#### [DATASET EXCERPT]
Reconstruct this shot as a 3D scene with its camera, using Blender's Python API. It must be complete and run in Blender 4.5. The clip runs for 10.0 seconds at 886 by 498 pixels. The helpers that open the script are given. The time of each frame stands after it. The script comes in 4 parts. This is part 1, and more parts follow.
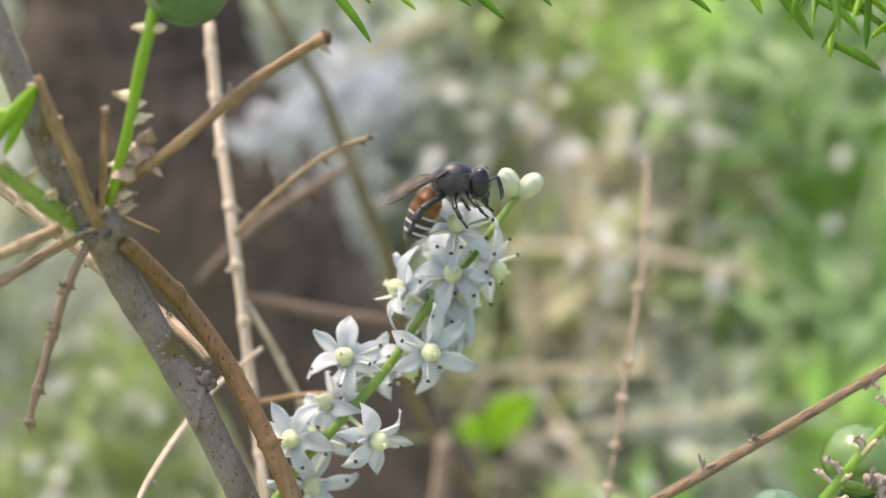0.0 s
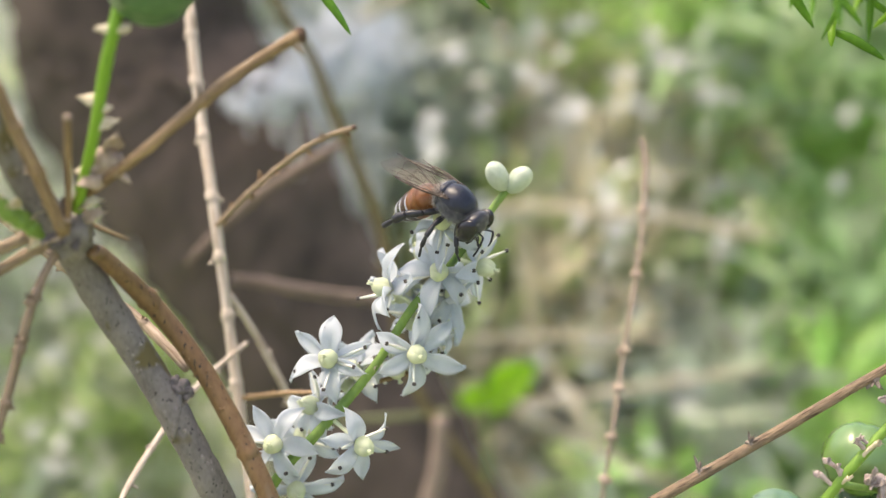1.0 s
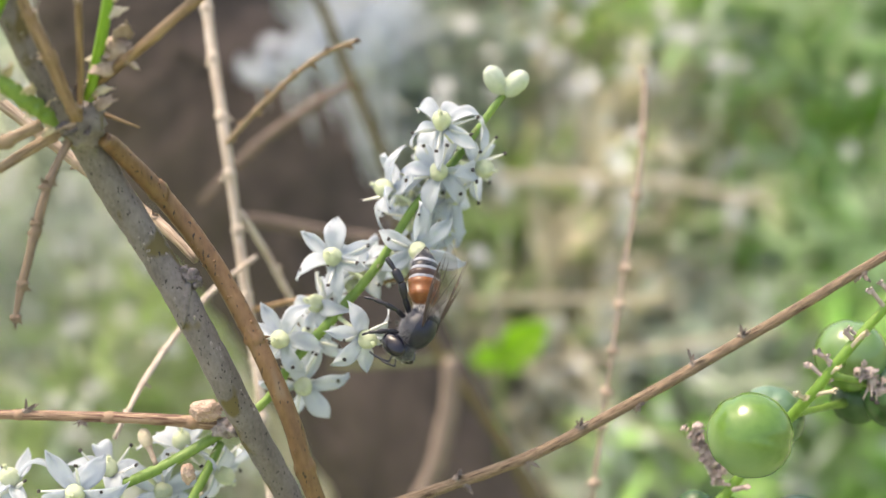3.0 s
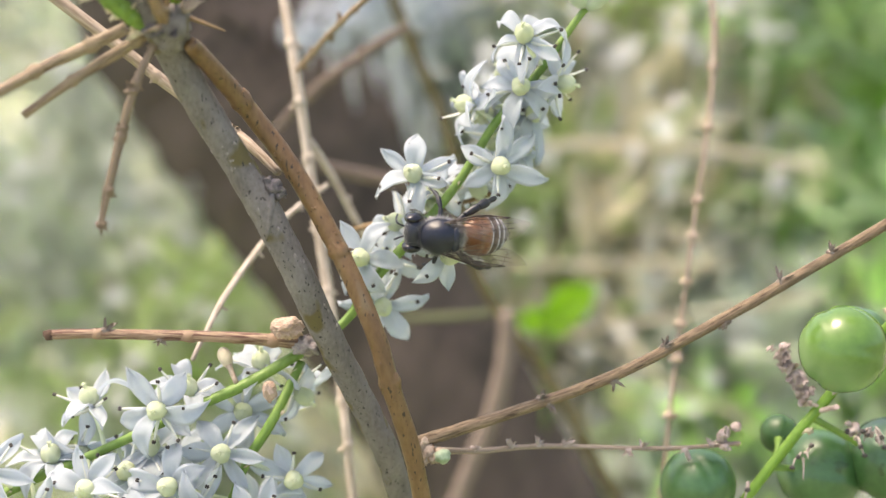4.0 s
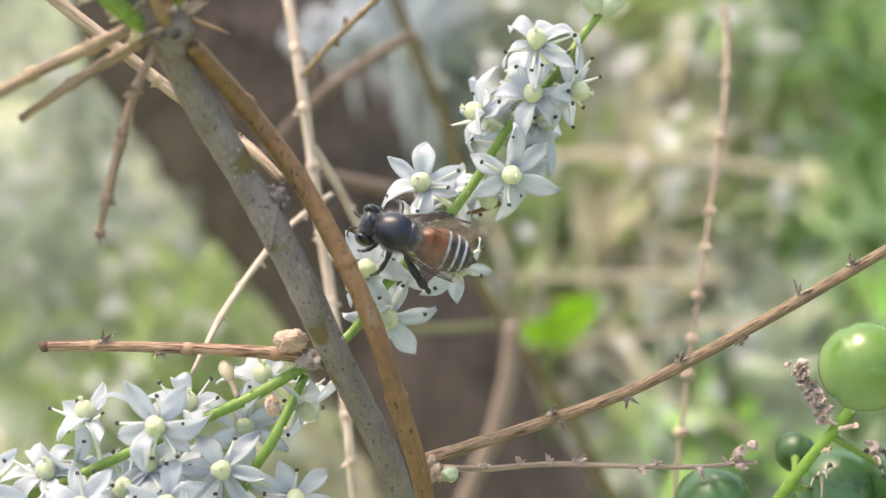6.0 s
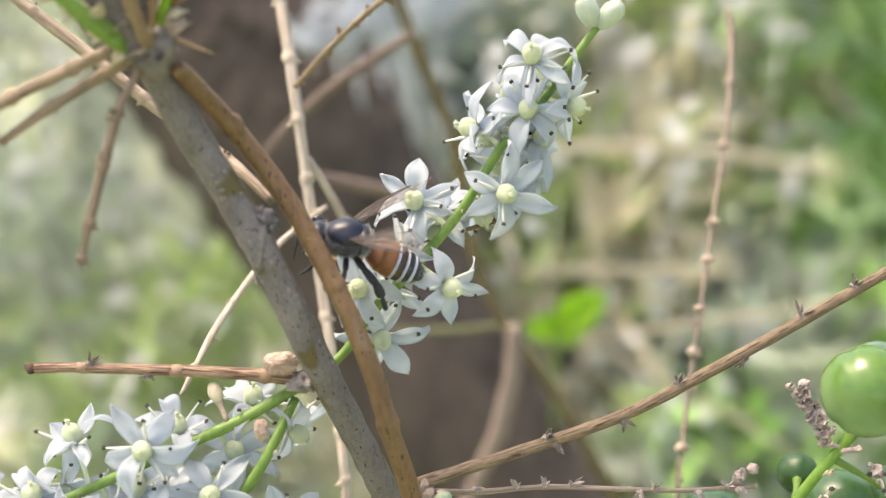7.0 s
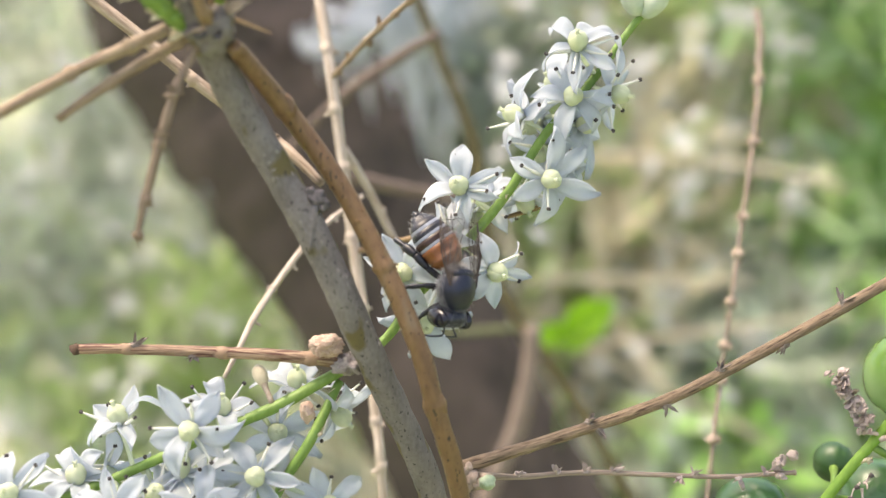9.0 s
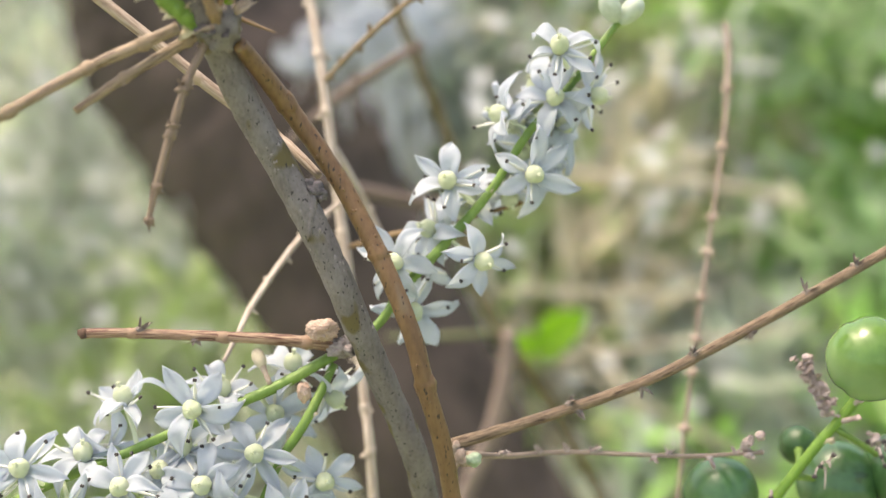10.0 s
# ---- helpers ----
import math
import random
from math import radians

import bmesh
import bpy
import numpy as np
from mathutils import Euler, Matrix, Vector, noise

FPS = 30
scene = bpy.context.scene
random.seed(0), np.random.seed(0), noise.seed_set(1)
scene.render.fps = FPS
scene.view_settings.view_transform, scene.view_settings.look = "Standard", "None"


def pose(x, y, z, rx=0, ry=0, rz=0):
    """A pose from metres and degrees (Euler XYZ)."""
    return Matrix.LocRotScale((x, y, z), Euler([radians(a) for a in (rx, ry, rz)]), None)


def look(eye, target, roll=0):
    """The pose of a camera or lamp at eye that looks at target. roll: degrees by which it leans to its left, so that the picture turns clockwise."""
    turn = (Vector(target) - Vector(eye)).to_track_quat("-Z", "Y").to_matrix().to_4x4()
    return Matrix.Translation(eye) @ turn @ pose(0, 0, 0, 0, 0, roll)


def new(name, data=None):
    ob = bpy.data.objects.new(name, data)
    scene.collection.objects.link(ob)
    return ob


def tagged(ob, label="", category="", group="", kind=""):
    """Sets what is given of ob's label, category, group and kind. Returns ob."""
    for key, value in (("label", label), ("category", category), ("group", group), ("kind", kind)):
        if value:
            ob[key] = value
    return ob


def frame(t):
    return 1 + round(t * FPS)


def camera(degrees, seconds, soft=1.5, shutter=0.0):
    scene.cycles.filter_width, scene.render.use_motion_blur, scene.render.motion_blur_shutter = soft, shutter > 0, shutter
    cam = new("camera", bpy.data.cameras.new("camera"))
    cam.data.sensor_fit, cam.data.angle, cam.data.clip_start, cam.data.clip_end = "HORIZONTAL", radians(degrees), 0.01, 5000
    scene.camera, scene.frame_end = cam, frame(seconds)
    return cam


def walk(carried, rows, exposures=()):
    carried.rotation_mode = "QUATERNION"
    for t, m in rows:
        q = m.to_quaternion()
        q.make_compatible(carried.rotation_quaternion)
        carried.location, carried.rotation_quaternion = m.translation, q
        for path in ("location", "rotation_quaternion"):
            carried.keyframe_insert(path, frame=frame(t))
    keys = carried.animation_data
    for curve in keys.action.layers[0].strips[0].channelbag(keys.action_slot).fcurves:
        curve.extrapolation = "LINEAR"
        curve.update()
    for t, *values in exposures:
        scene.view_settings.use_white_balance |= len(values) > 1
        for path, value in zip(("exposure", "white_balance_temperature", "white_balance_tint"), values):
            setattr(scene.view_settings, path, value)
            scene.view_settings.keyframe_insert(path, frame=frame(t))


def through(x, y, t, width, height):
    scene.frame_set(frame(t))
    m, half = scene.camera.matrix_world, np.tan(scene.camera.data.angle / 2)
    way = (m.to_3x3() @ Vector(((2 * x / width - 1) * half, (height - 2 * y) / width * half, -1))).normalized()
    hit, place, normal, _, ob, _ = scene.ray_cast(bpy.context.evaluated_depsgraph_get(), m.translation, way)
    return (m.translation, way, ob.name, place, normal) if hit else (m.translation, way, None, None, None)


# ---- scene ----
# The first eye stands EYE above the soil and looks down by TILT; plan coordinates are millimetres from it: right, ahead, up.
EYE, TILT, MM = 0.50, -15.0, 0.001
PLAN = pose(0, 0, EYE, TILT, 0, 0)


def at(x, y, z):
    return PLAN @ Vector((x * MM, y * MM, z * MM))


def way(x, y, z):
    return (PLAN.to_3x3() @ Vector((x, y, z))).normalized()


# ---- camera ----
cam = camera(36.0, 10.0, soft=1.4)
cam.data.dof.use_dof = True
cam.data.dof.focus_distance = 0.0957
cam.data.dof.aperture_fstop = 24.0
ROWS = [
    (0, 0, 0, 0, 90, -0, 0),
    (0.5, 0.21, 3.2, 2.61, 89.48, 0.04, -0.25),
    (1, 1.64, 3.71, 3.73, 87.72, 0.43, 0.35),
    (1.5, 0.8, 2.87, 2.7, 87.14, 0.31, 0.55),
    (2, 3.35, 1.56, 0.47, 87.36, 0.52, 0.38),
    (3.3, 2.86, 0.33, -6.51, 87.93, 0.93, 1.67),
    (3.5, 0.05, 0.77, -8.53, 87.82, 0.9, 1.97),
    (4, -1.44, 1.26, -9.54, 87.68, 1.19, 2.12),
    (4.5, -1.38, 1.52, -9.28, 87.82, 1.12, 2.29),
    (5, -2.43, 1.95, -9.61, 87.88, 1.13, 2.22),
    (5.5, -2.79, 3.65, -10.42, 88.39, 0.83, 1.85),
    (7, -1.05, 6.4, -6.84, 87.24, 0.89, 2.55),
    (7.5, -2.89, 10.03, -6.25, 87.25, 0.71, 2.32),
    (8, -5.99, 11.54, -7.87, 87.44, 0.42, 1.98),
    (8.5, -4.97, 9.62, -6.47, 87.95, 0.51, 1.88),
    (9, -5.07, 5.53, -9.24, 88.08, 0.4, 2.02),
    (9.5, -3.53, 3, -10.71, 88.6, 0.22, 1.08),
    (10, -6.52, -0.32, -11.63, 89.16, 0.16, 0.64),
]
walk(cam, [(t, PLAN @ pose(x * MM, y * MM, z * MM, rx, ry, rz)) for t, x, y, z, rx, ry, rz in ROWS], exposures=[(0.0, 1.39), (2.2, 1.49), (3.5, 1.53), (9.6, 1.56), (10.0, 1.48)])

# ---- light ----
SUN_ELEVATION, SUN_TURN = 70.0, 290.0
world = bpy.data.worlds.new("sky")
scene.world = world
world.use_nodes = True
sky = world.node_tree.nodes.new("ShaderNodeTexSky")
sky.sky_type, sky.sun_disc, sky.dust_density = "NISHITA", False, 4.0
sky.sun_elevation, sky.sun_rotation = radians(SUN_ELEVATION), radians(SUN_TURN)
world.node_tree.links.new(sky.outputs[0], world.node_tree.nodes["Background"].inputs[0])
world.node_tree.nodes["Background"].inputs[1].default_value = 0.15
sun = new("sun", bpy.data.lights.new("sun", "SUN"))
sun.data.energy, sun.data.angle, sun.data.color = 1.3, radians(24.0), (1.0, 0.96, 0.89)
sun_from = Vector((math.sin(radians(SUN_TURN)) * math.cos(radians(SUN_ELEVATION)), math.cos(radians(SUN_TURN)) * math.cos(radians(SUN_ELEVATION)), math.sin(radians(SUN_ELEVATION))))
sun.matrix_world = look(sun_from * 5, (0, 0, 0))
scene.view_settings.use_white_balance = True
scene.view_settings.white_balance_temperature = 7800
scene.view_settings.white_balance_tint = 12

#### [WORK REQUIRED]
Images in the data above are to be skipped. Retype all other material exactly.

#### [WRITTEN RESPONSE]
Reconstruct this shot as a 3D scene with its camera, using Blender's Python API. It must be complete and run in Blender 4.5. The clip runs for 10.0 seconds at 886 by 498 pixels. The helpers that open the script are given. The time of each frame stands after it. The script comes in 4 parts. This is part 1, and more parts follow.
0.0 s
1.0 s
3.0 s
4.0 s
6.0 s
7.0 s
9.0 s
10.0 s
# ---- helpers ----
import math
import random
from math import radians

import bmesh
import bpy
import numpy as np
from mathutils import Euler, Matrix, Vector, noise

FPS = 30
scene = bpy.context.scene
random.seed(0), np.random.seed(0), noise.seed_set(1)
scene.render.fps = FPS
scene.view_settings.view_transform, scene.view_settings.look = "Standard", "None"


def pose(x, y, z, rx=0, ry=0, rz=0):
    """A pose from metres and degrees (Euler XYZ)."""
    return Matrix.LocRotScale((x, y, z), Euler([radians(a) for a in (rx, ry, rz)]), None)


def look(eye, target, roll=0):
    """The pose of a camera or lamp at eye that looks at target. roll: degrees by which it leans to its left, so that the picture turns clockwise."""
    turn = (Vector(target) - Vector(eye)).to_track_quat("-Z", "Y").to_matrix().to_4x4()
    return Matrix.Translation(eye) @ turn @ pose(0, 0, 0, 0, 0, roll)


def new(name, data=None):
    ob = bpy.data.objects.new(name, data)
    scene.collection.objects.link(ob)
    return ob


def tagged(ob, label="", category="", group="", kind=""):
    """Sets what is given of ob's label, category, group and kind. Returns ob."""
    for key, value in (("label", label), ("category", category), ("group", group), ("kind", kind)):
        if value:
            ob[key] = value
    return ob


def frame(t):
    return 1 + round(t * FPS)


def camera(degrees, seconds, soft=1.5, shutter=0.0):
    scene.cycles.filter_width, scene.render.use_motion_blur, scene.render.motion_blur_shutter = soft, shutter > 0, shutter
    cam = new("camera", bpy.data.cameras.new("camera"))
    cam.data.sensor_fit, cam.data.angle, cam.data.clip_start, cam.data.clip_end = "HORIZONTAL", radians(degrees), 0.01, 5000
    scene.camera, scene.frame_end = cam, frame(seconds)
    return cam


def walk(carried, rows, exposures=()):
    carried.rotation_mode = "QUATERNION"
    for t, m in rows:
        q = m.to_quaternion()
        q.make_compatible(carried.rotation_quaternion)
        carried.location, carried.rotation_quaternion = m.translation, q
        for path in ("location", "rotation_quaternion"):
            carried.keyframe_insert(path, frame=frame(t))
    keys = carried.animation_data
    for curve in keys.action.layers[0].strips[0].channelbag(keys.action_slot).fcurves:
        curve.extrapolation = "LINEAR"
        curve.update()
    for t, *values in exposures:
        scene.view_settings.use_white_balance |= len(values) > 1
        for path, value in zip(("exposure", "white_balance_temperature", "white_balance_tint"), values):
            setattr(scene.view_settings, path, value)
            scene.view_settings.keyframe_insert(path, frame=frame(t))


def through(x, y, t, width, height):
    scene.frame_set(frame(t))
    m, half = scene.camera.matrix_world, np.tan(scene.camera.data.angle / 2)
    way = (m.to_3x3() @ Vector(((2 * x / width - 1) * half, (height - 2 * y) / width * half, -1))).normalized()
    hit, place, normal, _, ob, _ = scene.ray_cast(bpy.context.evaluated_depsgraph_get(), m.translation, way)
    return (m.translation, way, ob.name, place, normal) if hit else (m.translation, way, None, None, None)


# ---- scene ----
# The first eye stands EYE above the soil and looks down by TILT; plan coordinates are millimetres from it: right, ahead, up.
EYE, TILT, MM = 0.50, -15.0, 0.001
PLAN = pose(0, 0, EYE, TILT, 0, 0)


def at(x, y, z):
    return PLAN @ Vector((x * MM, y * MM, z * MM))


def way(x, y, z):
    return (PLAN.to_3x3() @ Vector((x, y, z))).normalized()


# ---- camera ----
cam = camera(36.0, 10.0, soft=1.4)
cam.data.dof.use_dof = True
cam.data.dof.focus_distance = 0.0957
cam.data.dof.aperture_fstop = 24.0
ROWS = [
    (0, 0, 0, 0, 90, -0, 0),
    (0.5, 0.21, 3.2, 2.61, 89.48, 0.04, -0.25),
    (1, 1.64, 3.71, 3.73, 87.72, 0.43, 0.35),
    (1.5, 0.8, 2.87, 2.7, 87.14, 0.31, 0.55),
    (2, 3.35, 1.56, 0.47, 87.36, 0.52, 0.38),
    (3.3, 2.86, 0.33, -6.51, 87.93, 0.93, 1.67),
    (3.5, 0.05, 0.77, -8.53, 87.82, 0.9, 1.97),
    (4, -1.44, 1.26, -9.54, 87.68, 1.19, 2.12),
    (4.5, -1.38, 1.52, -9.28, 87.82, 1.12, 2.29),
    (5, -2.43, 1.95, -9.61, 87.88, 1.13, 2.22),
    (5.5, -2.79, 3.65, -10.42, 88.39, 0.83, 1.85),
    (7, -1.05, 6.4, -6.84, 87.24, 0.89, 2.55),
    (7.5, -2.89, 10.03, -6.25, 87.25, 0.71, 2.32),
    (8, -5.99, 11.54, -7.87, 87.44, 0.42, 1.98),
    (8.5, -4.97, 9.62, -6.47, 87.95, 0.51, 1.88),
    (9, -5.07, 5.53, -9.24, 88.08, 0.4, 2.02),
    (9.5, -3.53, 3, -10.71, 88.6, 0.22, 1.08),
    (10, -6.52, -0.32, -11.63, 89.16, 0.16, 0.64),
]
walk(cam, [(t, PLAN @ pose(x * MM, y * MM, z * MM, rx, ry, rz)) for t, x, y, z, rx, ry, rz in ROWS], exposures=[(0.0, 1.39), (2.2, 1.49), (3.5, 1.53), (9.6, 1.56), (10.0, 1.48)])

# ---- light ----
SUN_ELEVATION, SUN_TURN = 70.0, 290.0
world = bpy.data.worlds.new("sky")
scene.world = world
world.use_nodes = True
sky = world.node_tree.nodes.new("ShaderNodeTexSky")
sky.sky_type, sky.sun_disc, sky.dust_density = "NISHITA", False, 4.0
sky.sun_elevation, sky.sun_rotation = radians(SUN_ELEVATION), radians(SUN_TURN)
world.node_tree.links.new(sky.outputs[0], world.node_tree.nodes["Background"].inputs[0])
world.node_tree.nodes["Background"].inputs[1].default_value = 0.15
sun = new("sun", bpy.data.lights.new("sun", "SUN"))
sun.data.energy, sun.data.angle, sun.data.color = 1.3, radians(24.0), (1.0, 0.96, 0.89)
sun_from = Vector((math.sin(radians(SUN_TURN)) * math.cos(radians(SUN_ELEVATION)), math.cos(radians(SUN_TURN)) * math.cos(radians(SUN_ELEVATION)), math.sin(radians(SUN_ELEVATION))))
sun.matrix_world = look(sun_from * 5, (0, 0, 0))
scene.view_settings.use_white_balance = True
scene.view_settings.white_balance_temperature = 7800
scene.view_settings.white_balance_tint = 12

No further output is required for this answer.